薛舒:我发现,这些护工都不怕死,不怕面对死,不怕走近死。我喜欢看她们热火朝天干活的样子,喜欢听她们拔着嗓门说话的声音,喜欢她们强大的生命力,喜欢她们为了生存而愿意承担所有形式的劳动的那种努力、那种百无禁忌。这些努力生活的护工,让我喜欢与尊敬。

记者:根据您的观察,对护工是否也应该有更规范的要求?

薛舒:当然,要用严格和完善的工作条例去规范她们的行为,而不是寄托于护工个人的道德水准。我印象比较深的是,以前给护工塞红包是比较普遍的现象,但是我父亲转入一家民营医院后,医院给了我们一本《护工手册》,上面明文规定:如果护工收受红包,立即予以开除。我发现这家医院几乎没有红包现象,这样严格的管理是非常必要的。

记者:作为病人家属,您觉得应该怎样和护工们相处?

薛舒:在我们身边,经常会听到一些有关护工打骂老人、虐待老人的新闻。首先我想说,虐待老人的事件应该是极个别的,我们不能因此而不信任护工这个群体。

其次,一些病人家属因为害怕护工不能很好地照顾他们的家人,所以会主动迎合护工,给她们送一些东西,甚至拍她们的马屁。但是我认为,你对护工是不是真的好,你是否真心尊重她们,你对她们是不是由衷地感激,你的行为所表现出来的诚意,她们是能够感受到的。我老爸的最后一个护工小倪,我到现在都有她的微信,有时候她会在我的朋友圈里点赞,还会跟我妈说“小薛真棒”。所以,跟护工打交道其实很简单,就是有诚意地与她们沟通,平等地去对待她们。

疾病、衰老、死亡,并没有那么可怕

记者:“生命两部曲”出版后,引起了很多读者的关注。在读者的反馈信息中,您发现他们普遍关心什么?

薛舒:大多数的读者会联想到一个问题:我老了怎么办?有些读者会想到自己的亲人,比如外婆、外公、奶奶是怎么生病的、怎么去世的,有很多场景、很多回忆都是大家非常共情的。还有的读者指出,我们中国人缺乏死亡教育,很多人惧怕死亡,所以无法理性地去面对死亡这件事。通过“生命两部曲”,读者可以深入地思考疾病、衰老和死亡,我觉得这非常有意义。

记者:您有没有想过“我老了怎么办”这个问题?

薛舒:在照顾老爸的这些年,我经常会想到这个问题。在这个问题上,我们这代人和我父母那代人可能有着完全不同的处理方式。面对突如其来的疾病,我不会让我的孩子来承担照顾我的责任,我不希望因为我而捆绑孩子的生活,我会提前为我自己的老年生活做准备。

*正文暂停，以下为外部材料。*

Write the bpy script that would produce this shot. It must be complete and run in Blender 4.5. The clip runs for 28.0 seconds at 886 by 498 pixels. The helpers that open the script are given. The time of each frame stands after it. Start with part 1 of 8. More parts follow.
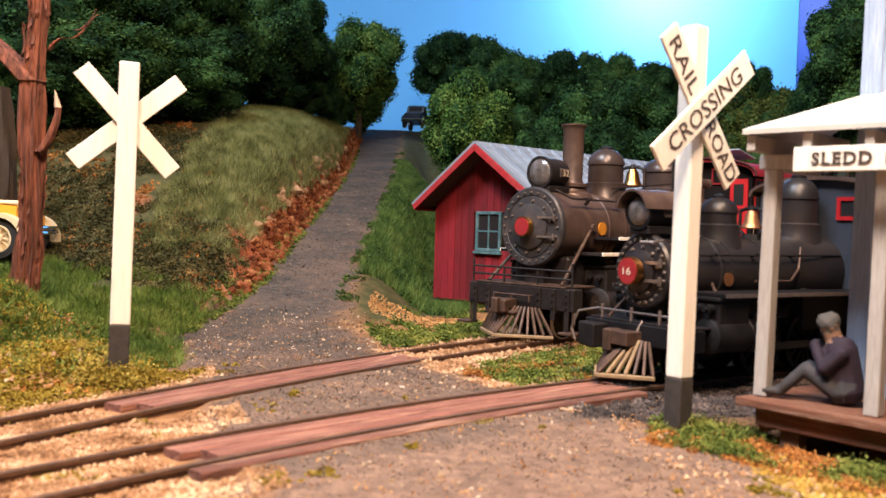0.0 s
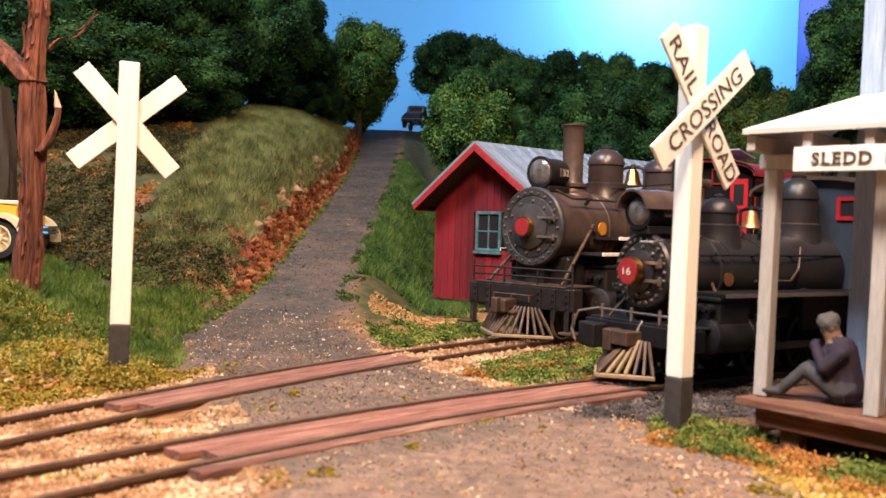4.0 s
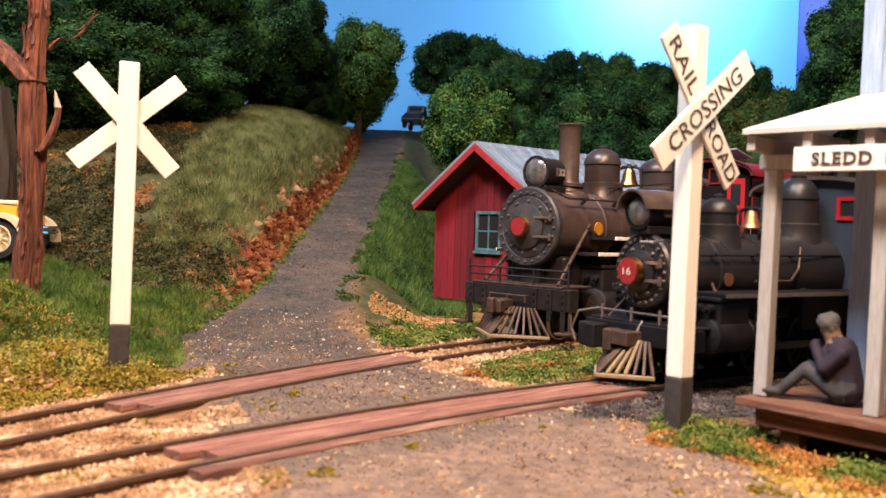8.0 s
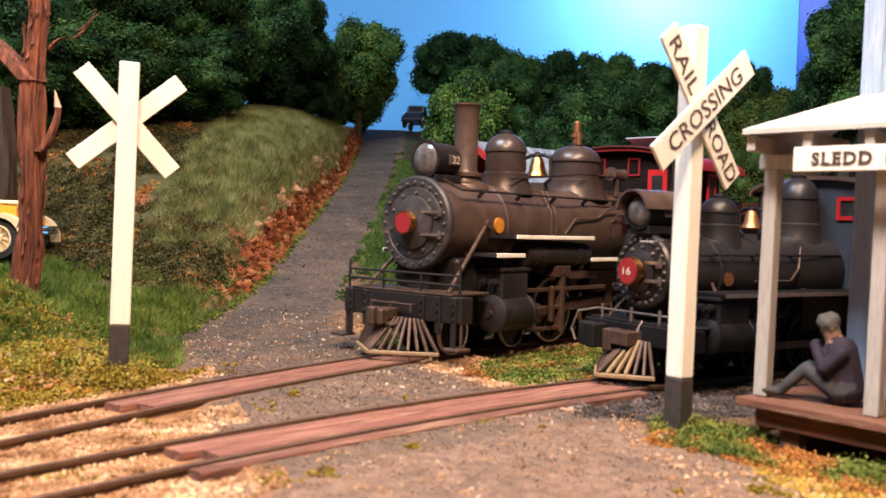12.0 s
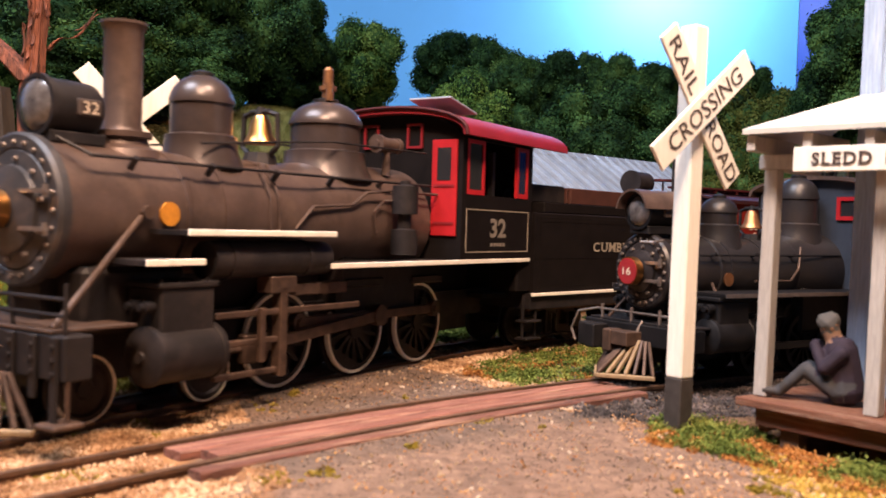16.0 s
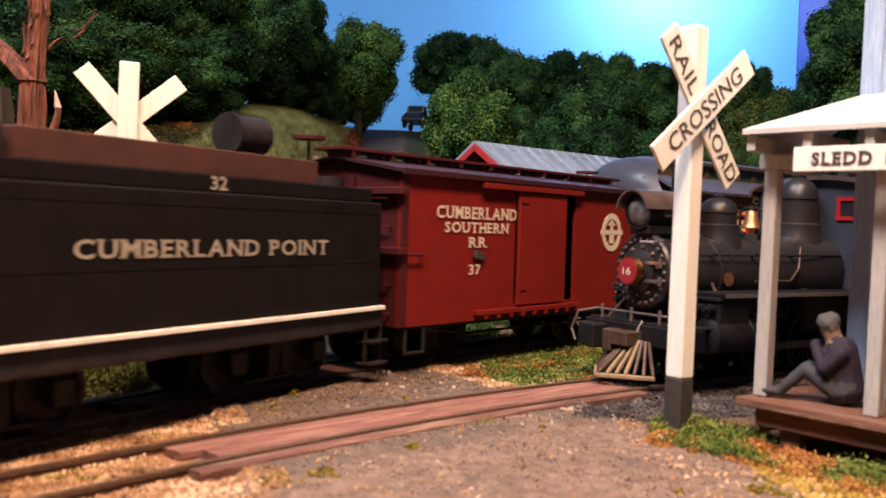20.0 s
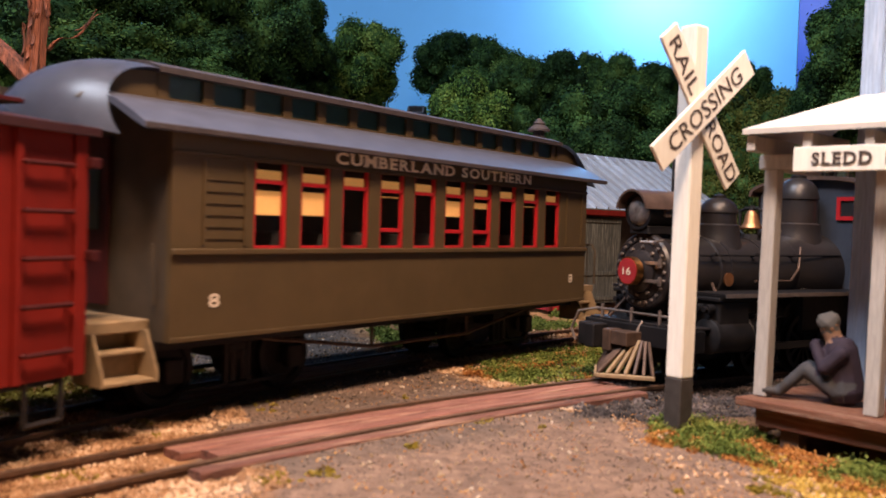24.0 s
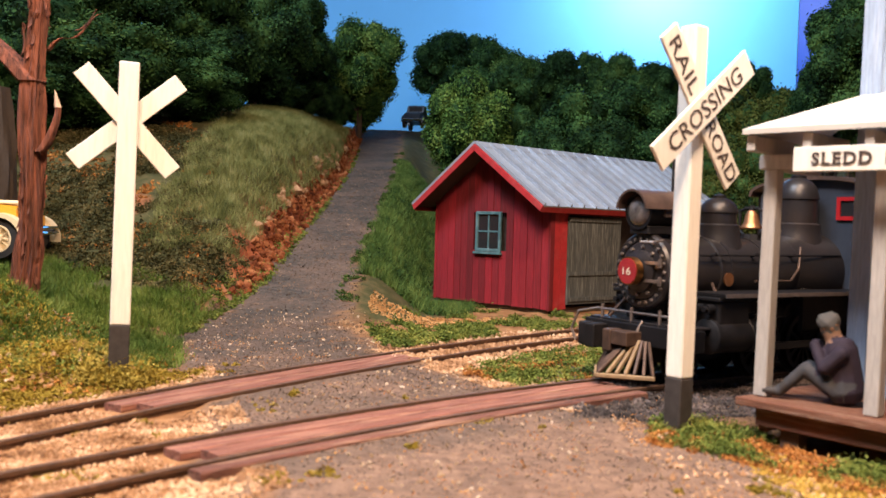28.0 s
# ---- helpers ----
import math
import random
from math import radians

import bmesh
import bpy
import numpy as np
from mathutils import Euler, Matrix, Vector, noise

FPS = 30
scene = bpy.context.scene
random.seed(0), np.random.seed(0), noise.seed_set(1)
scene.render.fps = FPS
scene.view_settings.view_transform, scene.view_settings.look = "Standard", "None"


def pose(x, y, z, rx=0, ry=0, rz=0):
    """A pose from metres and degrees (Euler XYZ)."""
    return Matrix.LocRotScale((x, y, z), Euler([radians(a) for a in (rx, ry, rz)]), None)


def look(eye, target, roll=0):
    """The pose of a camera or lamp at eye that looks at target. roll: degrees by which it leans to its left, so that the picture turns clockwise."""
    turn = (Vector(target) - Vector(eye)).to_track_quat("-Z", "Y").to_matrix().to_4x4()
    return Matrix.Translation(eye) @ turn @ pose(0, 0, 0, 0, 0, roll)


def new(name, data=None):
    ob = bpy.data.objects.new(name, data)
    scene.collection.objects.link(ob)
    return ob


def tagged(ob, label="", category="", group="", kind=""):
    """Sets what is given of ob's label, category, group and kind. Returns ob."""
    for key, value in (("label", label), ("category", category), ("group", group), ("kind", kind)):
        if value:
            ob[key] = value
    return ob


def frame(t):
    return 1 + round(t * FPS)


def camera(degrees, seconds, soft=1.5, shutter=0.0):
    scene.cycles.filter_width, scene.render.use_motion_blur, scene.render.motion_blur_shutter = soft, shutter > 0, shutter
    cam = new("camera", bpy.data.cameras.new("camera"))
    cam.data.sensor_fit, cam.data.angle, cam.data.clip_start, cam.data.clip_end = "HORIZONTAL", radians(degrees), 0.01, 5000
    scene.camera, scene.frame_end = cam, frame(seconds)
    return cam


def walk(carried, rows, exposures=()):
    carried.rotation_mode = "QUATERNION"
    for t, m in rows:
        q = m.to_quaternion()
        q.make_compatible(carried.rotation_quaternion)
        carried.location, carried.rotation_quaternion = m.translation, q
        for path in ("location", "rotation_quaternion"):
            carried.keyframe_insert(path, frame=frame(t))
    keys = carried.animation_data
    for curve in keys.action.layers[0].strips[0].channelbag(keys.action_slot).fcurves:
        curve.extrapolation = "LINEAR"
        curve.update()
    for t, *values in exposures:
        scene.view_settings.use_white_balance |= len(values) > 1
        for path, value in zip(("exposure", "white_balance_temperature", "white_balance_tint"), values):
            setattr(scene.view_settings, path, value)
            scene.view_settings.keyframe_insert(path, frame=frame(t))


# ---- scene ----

第一,我会为养老攒下足够的钱,并且提前做好规划。等我老了,没有生活自理能力了,我会自己选定一家合适的老年医院或养老院住进去。

第二,从社会角度看,科技的进步会为我们未来的养老生活创造越来越好的条件。我最近看到日本东京大学研发的“奥特3”机器人,可以像真人一样做家务,还能根据人类的语言描述去自行学习、生成各种动作。我很期待这样的机器人能够早日进入家庭。

所以,对于“我老了怎么办”这个问题,我一点也不悲观。

记者:您说过,“生命两部曲”是送给每个人的一份礼物。为什么会这么说?

薛舒:每个人都会生老病死,但是,大多数人因为害怕而逃避,会躲避疾病、衰老、死亡这些话题。我之所以写下这些文字,是因为我们每个人终将要经历这些,我们每个人都会面临疾病、面临死亡,这是值得我们每个人去了解的。我把我父亲走向疾病、走向死亡的过程写下来,让大家也都可以去面对。其中,大家可能也会像我一样有这样的困境,有这样的愤怒,有这样不可开交的混乱。但是,我想让大家知道,疾病、衰老、死亡并没有那么可怕。

我有一天读到柴田久美子写的一本书叫《善终守护师》。书中,作者用这样一句短歌来形容善终守护:在说“冷啊”的时候,身旁有人也响应说“冷啊”,那是多么温暖。“冷啊”是一种存在,就像疾病、衰老、死亡,身旁有人响应说“冷啊”,其实就是说,我也看到了你的苦,或者我也看到了你的甜。也许,这就是“生命两部曲”带给大家的意义。